**Task details:**
Write out the data below exactly as given, without any of its pictures.

**Data lines:**

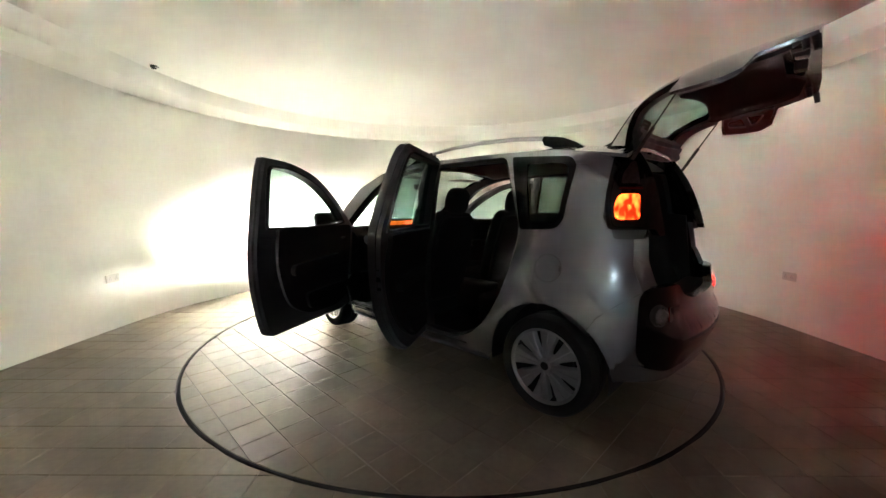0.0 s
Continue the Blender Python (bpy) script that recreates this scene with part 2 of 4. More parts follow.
def build_room():
    bm = bmesh.new()
    inner, outer = room_line(WALL_R, BACK_Y), room_line(WALL_R + 0.2, BACK_Y - 0.2)
    zs = (-0.02, 0.6, 1.2, 1.8, WALL_Z)
    grid = [[bm.verts.new((x, y, z)) for x, y in inner] for z in zs]
    for a, b in zip(grid, grid[1:]):
        for i in range(len(inner) - 1):
            bm.faces.new((a[i], b[i], b[i + 1], a[i + 1]))
    o = [[bm.verts.new((x, y, z)) for x, y in outer] for z in (-0.02, 2.95)]
    for i in range(len(outer) - 1):
        j = i + 1
        bm.faces.new((o[0][i], o[0][j], o[1][j], o[1][i]))
        bm.faces.new((grid[-1][i], o[1][i], o[1][j], grid[-1][j]))
    tagged(part("wall_round", bm, PLASTER, smooth=30), "plain warm white plastered wall of a round photo studio", "wall", kind="structure")
    # straight wall with a small two-light window, from which cool evening light falls on the car
    x0, x1, z0, z1 = BACK_WINDOW
    bm = sheet([[(-WALL_R - 0.2, -0.02), (WALL_R + 0.2, -0.02), (WALL_R + 0.2, 2.95), (-WALL_R - 0.2, 2.95)], [(x0, z0), (x1, z0), (x1, z1), (x0, z1)]],
               lambda u, v, d: (u, BACK_Y - d, v), 0.2, 9.0)
    tagged(part("wall_back", bm, PLASTER, smooth=0), "plain warm white plastered wall with a small window", "wall", kind="structure")
    bm = bmesh.new()
    xm = (x0 + x1) / 2
    for a, b, c, d in ((x0, x0 + 0.04, z0, z1), (x1 - 0.04, x1, z0, z1), (xm - 0.025, xm + 0.025, z0, z1),
                       (x0 + 0.04, x1 - 0.04, z0, z0 + 0.04), (x0 + 0.04, x1 - 0.04, z1 - 0.04, z1)):
        box(bm, a, b, BACK_Y - 0.14, BACK_Y - 0.08, c, d, 0.004)
    win = part("window_1", bm, FRAME_WHITE)
    tagged(win, "small two-light window with a white frame at dusk", "window", kind="structure")
    for a, b in ((x0 + 0.04, xm - 0.025), (xm + 0.025, x1 - 0.04)):
        bm = bmesh.new()
        box(bm, a, b, BACK_Y - 0.114, BACK_Y - 0.108, z0 + 0.04, z1 - 0.04)
        part("pane", bm, CLEAR, win).visible_shadow = False
    bm = bmesh.new()
    box(bm, x0 - 0.3, x1 + 0.3, BACK_Y - 0.36, BACK_Y - 0.34, z0 - 0.3, z1 + 0.3)
    tagged(part("backdrop", bm, DUSK, smooth=0), "pale blue evening sky outside the window", "sky", kind="structure")
    # soffit, sloping fascia and flat ceiling
    bm = bmesh.new()
    rows = [room_line(WALL_R + 0.002, BACK_Y), None, None, None, None]
    rows[1] = room_line(SOFFIT_R, BACK_Y + 0.36)
    rows[2] = room_line(SOFFIT_R - 0.012, BACK_Y + 0.372)
    rows[3] = room_line(FASCIA_R, BACK_Y + 0.46)
    rows[4] = room_line(FASCIA_R - 0.03, BACK_Y + 0.49)
    zs = (WALL_Z - 0.002, SOFFIT_Z, SOFFIT_Z + 0.008, CEIL_Z, CEIL_Z + 0.004)
    rings = [[bm.verts.new((x, y, z)) for x, y in row] for row, z in zip(rows, zs)]
    for a, b in zip(rings, rings[1:]):
        for i in range(len(a)):
            j = (i + 1) % len(a)
            bm.faces.new((a[i], b[i], b[j], a[j]))
    bm.faces.new(rings[-1])
    top = [bm.verts.new((x, y, CEIL_Z + 0.2)) for x, y in rows[0]]
    bm.faces.new(top)
    for i in range(len(top)):
        j = (i + 1) % len(top)
        bm.faces.new((rings[0][i], rings[0][j], top[j], top[i]))
    bmesh.ops.recalc_face_normals(bm, faces=bm.faces)
    tagged(part("ceiling", bm, CEILING, smooth=25), "white plaster ceiling with a stepped rim along the wall", "ceiling", kind="structure")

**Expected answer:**
0.0 s
Continue the Blender Python (bpy) script that recreates this scene with part 2 of 4. More parts follow.
def build_room():
    bm = bmesh.new()
    inner, outer = room_line(WALL_R, BACK_Y), room_line(WALL_R + 0.2, BACK_Y - 0.2)
    zs = (-0.02, 0.6, 1.2, 1.8, WALL_Z)
    grid = [[bm.verts.new((x, y, z)) for x, y in inner] for z in zs]
    for a, b in zip(grid, grid[1:]):
        for i in range(len(inner) - 1):
            bm.faces.new((a[i], b[i], b[i + 1], a[i + 1]))
    o = [[bm.verts.new((x, y, z)) for x, y in outer] for z in (-0.02, 2.95)]
    for i in range(len(outer) - 1):
        j = i + 1
        bm.faces.new((o[0][i], o[0][j], o[1][j], o[1][i]))
        bm.faces.new((grid[-1][i], o[1][i], o[1][j], grid[-1][j]))
    tagged(part("wall_round", bm, PLASTER, smooth=30), "plain warm white plastered wall of a round photo studio", "wall", kind="structure")
    # straight wall with a small two-light window, from which cool evening light falls on the car
    x0, x1, z0, z1 = BACK_WINDOW
    bm = sheet([[(-WALL_R - 0.2, -0.02), (WALL_R + 0.2, -0.02), (WALL_R + 0.2, 2.95), (-WALL_R - 0.2, 2.95)], [(x0, z0), (x1, z0), (x1, z1), (x0, z1)]],
               lambda u, v, d: (u, BACK_Y - d, v), 0.2, 9.0)
    tagged(part("wall_back", bm, PLASTER, smooth=0), "plain warm white plastered wall with a small window", "wall", kind="structure")
    bm = bmesh.new()
    xm = (x0 + x1) / 2
    for a, b, c, d in ((x0, x0 + 0.04, z0, z1), (x1 - 0.04, x1, z0, z1), (xm - 0.025, xm + 0.025, z0, z1),
                       (x0 + 0.04, x1 - 0.04, z0, z0 + 0.04), (x0 + 0.04, x1 - 0.04, z1 - 0.04, z1)):
        box(bm, a, b, BACK_Y - 0.14, BACK_Y - 0.08, c, d, 0.004)
    win = part("window_1", bm, FRAME_WHITE)
    tagged(win, "small two-light window with a white frame at dusk", "window", kind="structure")
    for a, b in ((x0 + 0.04, xm - 0.025), (xm + 0.025, x1 - 0.04)):
        bm = bmesh.new()
        box(bm, a, b, BACK_Y - 0.114, BACK_Y - 0.108, z0 + 0.04, z1 - 0.04)
        part("pane", bm, CLEAR, win).visible_shadow = False
    bm = bmesh.new()
    box(bm, x0 - 0.3, x1 + 0.3, BACK_Y - 0.36, BACK_Y - 0.34, z0 - 0.3, z1 + 0.3)
    tagged(part("backdrop", bm, DUSK, smooth=0), "pale blue evening sky outside the window", "sky", kind="structure")
    # soffit, sloping fascia and flat ceiling
    bm = bmesh.new()
    rows = [room_line(WALL_R + 0.002, BACK_Y), None, None, None, None]
    rows[1] = room_line(SOFFIT_R, BACK_Y + 0.36)
    rows[2] = room_line(SOFFIT_R - 0.012, BACK_Y + 0.372)
    rows[3] = room_line(FASCIA_R, BACK_Y + 0.46)
    rows[4] = room_line(FASCIA_R - 0.03, BACK_Y + 0.49)
    zs = (WALL_Z - 0.002, SOFFIT_Z, SOFFIT_Z + 0.008, CEIL_Z, CEIL_Z + 0.004)
    rings = [[bm.verts.new((x, y, z)) for x, y in row] for row, z in zip(rows, zs)]
    for a, b in zip(rings, rings[1:]):
        for i in range(len(a)):
            j = (i + 1) % len(a)
            bm.faces.new((a[i], b[i], b[j], a[j]))
    bm.faces.new(rings[-1])
    top = [bm.verts.new((x, y, CEIL_Z + 0.2)) for x, y in rows[0]]
    bm.faces.new(top)
    for i in range(len(top)):
        j = (i + 1) % len(top)
        bm.faces.new((rings[0][i], rings[0][j], top[j], top[i]))
    bmesh.ops.recalc_face_normals(bm, faces=bm.faces)
    tagged(part("ceiling", bm, CEILING, smooth=25), "white plaster ceiling with a stepped rim along the wall", "ceiling", kind="structure")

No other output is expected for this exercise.